To overcome these problems active summation was made thereafter, knowing the input of the multiplier is X=(X1-X2). Unfortunately the contrast and the gamma signal have to be added not subtracted. Fortunately the multiplier knows elementary math well: Gamma-(-Contrast)=Gamma+Contrast. Obviously I chosed to invert the contrast signal which is a quasi DC signal anyway, rather than the precious gamma signal. With the newest solution the gamma curve is derived by a simple voltage divider from the input signal (no lag), since the impedace was kept at quite low level we don’t have to care about frequency response either (I tested a 200 Ohm SMD trimmer before that did not affect the bandwidth at any setting in an 50 Ohm terminated system even without added peaking) and here the resistance even smaller by an order. This way gamma and contrast signals are not interacting.
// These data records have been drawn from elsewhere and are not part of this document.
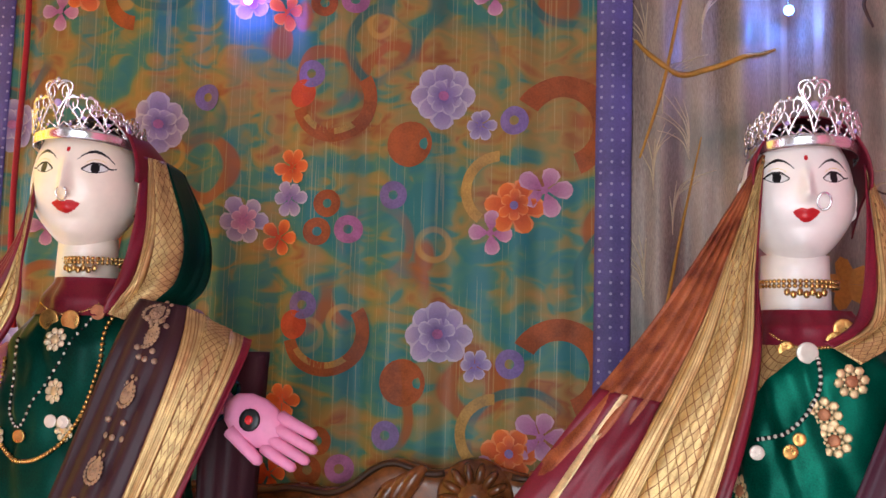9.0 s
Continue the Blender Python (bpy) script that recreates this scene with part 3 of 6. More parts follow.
def add_hand(bm, palm, toward, normal, size, mat=6):
    """An open painted hand: a flat palm and five tapering fingers."""
    d, n = Vector(toward).normalized(), Vector(normal).normalized()
    n = (n - d * n.dot(d)).normalized()
    s = d.cross(n)
    c = Vector(palm)
    m = Matrix((s, d, n)).transposed().to_4x4()
    m.translation = c
    vs = add_ball(bm, (0, 0, 0), 1, 14, mat, (0.032 * size, 0.048 * size, 0.015 * size))
    bmesh.ops.transform(bm, matrix=m, verts=vs)
    for k, (o, ln) in enumerate(((-0.022, 0.056), (-0.0075, 0.066), (0.0075, 0.064), (0.022, 0.052))):
        add_tube(bm, [m @ Vector((o * size * (1 + 0.12 * q), (0.03 + ln * q) * size, 0.004 * math.sin(3 * q) * size)) for q in (0, 0.25, 0.5, 0.75, 0.92, 1)], 0.0088 * size, 10, mat, False, lambda q: 1.0 - 0.3 * q if q < 0.95 else 0.35)
    add_tube(bm, [m @ Vector(((0.026 + 0.014 * q) * size, (-0.02 + 0.06 * q) * size, 0.008 * size)) for q in (0, 0.3, 0.6, 0.9, 1)], 0.01 * size, 10, mat, False, lambda q: 1.0 - 0.3 * q if q < 0.95 else 0.35)
    vs = add_ball(bm, (0, 0, 0), 1, 14, 3, (0.015 * size, 0.015 * size, 0.003))
    bmesh.ops.transform(bm, matrix=m @ pose(0, 0.0, 0.0155 * size), verts=vs)
    vs = add_ball(bm, (0, 0, 0), 1, 10, 2, (0.006 * size, 0.006 * size, 0.002))
    bmesh.ops.transform(bm, matrix=m @ pose(0, 0.0, 0.018 * size), verts=vs)


def doll(base, head, r, yaw, hands, label, skin, **face):
    bm = bmesh.new()
    add_head(bm, head, r, yaw, hair_top=1.0, fine=1.6, **face)
    hx, hy, hz = head
    add_lathe(bm, turned([(hz - 0.27, 0.05), (hz - 0.2, 0.048), (hz - 0.15, 0.045), (hz - 0.08, 0.043)], 4), 28, pose(hx, hy + 0.012, 0), 0)
    add_lathe(bm, [(0.05, 0.292), (0.05, hz - 0.32), (0.055, hz - 0.26), (0.045, hz - 0.2)], 24, pose(base[0], base[1], 0), 0)
    for shoulder, palm, toward, normal, size in hands:
        wrist = Vector(palm) - Vector(toward).normalized() * 0.05 * size
        add_tube(bm, [rom([shoulder, (Vector(shoulder) + wrist) / 2 + Vector((0, 0.0, -0.02)), wrist], q / 10) for q in range(11)], 0.026, 14, 6, False, lambda q: 1.1 - 0.45 * q)
        add_hand(bm, palm, toward, normal, size)
    return solid("doll", bm, [skin, HAIR, LIP, INK, EYEWHITE, SHADE_PINK, HANDPINK], label, "doll", "standing dolls")


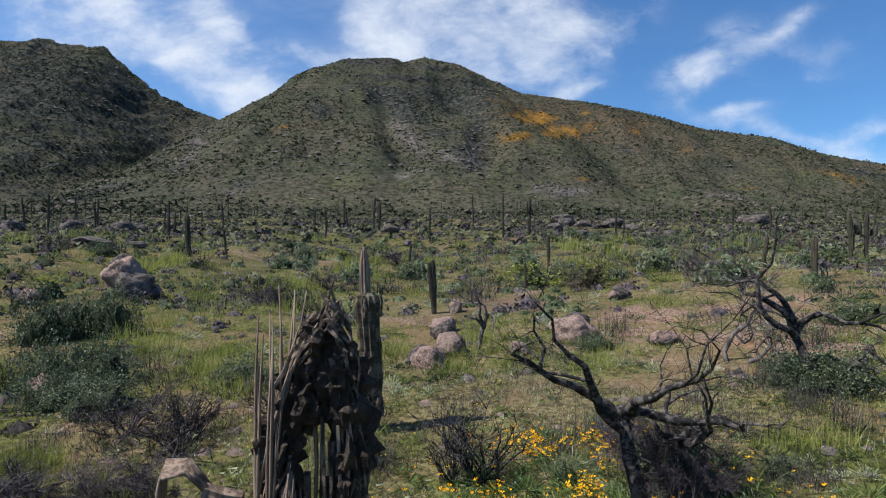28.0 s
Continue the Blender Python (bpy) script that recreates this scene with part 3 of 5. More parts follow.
# ---------------------------------------------------------------- places of single things: across, ahead, height, width
ROCKS = ((4.59, 28.44, 0.71, 0.88), (5.53, 29.17, 0.62, 0.56), (5.49, 31.22, 0.26, 0.43), (2.32, 31.72, 0.41, 0.74), (1.36, 24.23, 0.43, 0.63), (2.69, 23.25, 0.45, 0.66), (0.8, 25.39, 0.4, 0.54), (1.1, 22.38, 0.36, 0.43), (0.93, 21.55, 0.27, 0.48), (3.75, 25.12, 0.26, 0.52), (2.54, 24.59, 0.18, 0.39), (5.27, 25.54, 0.25, 0.56), (6.19, 24.99, 0.56, 1.25), (4.24, 22.52, 0.26, 0.54), (9.52, 31.11, 0.54, 1.07), (8.85, 29.38, 0.43, 0.79), (9.62, 31.89, 0.42, 0.87), (7.38, 27.77, 0.31, 0.56), (7.74, 27.41, 0.24, 0.43), (6.8, 28.04, 0.17, 0.25), (6.69, 27.51, 0.13, 0.22), (5.4, 27.85, 0.45, 0.84), (-5.32, 23.74, 0.44, 0.67), (-3.47, 22.71, 0.26, 0.39))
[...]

After all it turned out this gamma concept is essentially the same as what was made in the Barco 909 -which I did not understand for a long time how/why is it working… It is a popular trick to disable the gamma on those barco boards but there the input derived signal was switched by conventional multiplexers, with only 4 fixed settings and even the resistance wasn’t kept at a very low levels so they had to peak those dividers, also in the barco the gamma is made in a separate AD835, that made a difference in signal chain integrity between green and the other colours as well.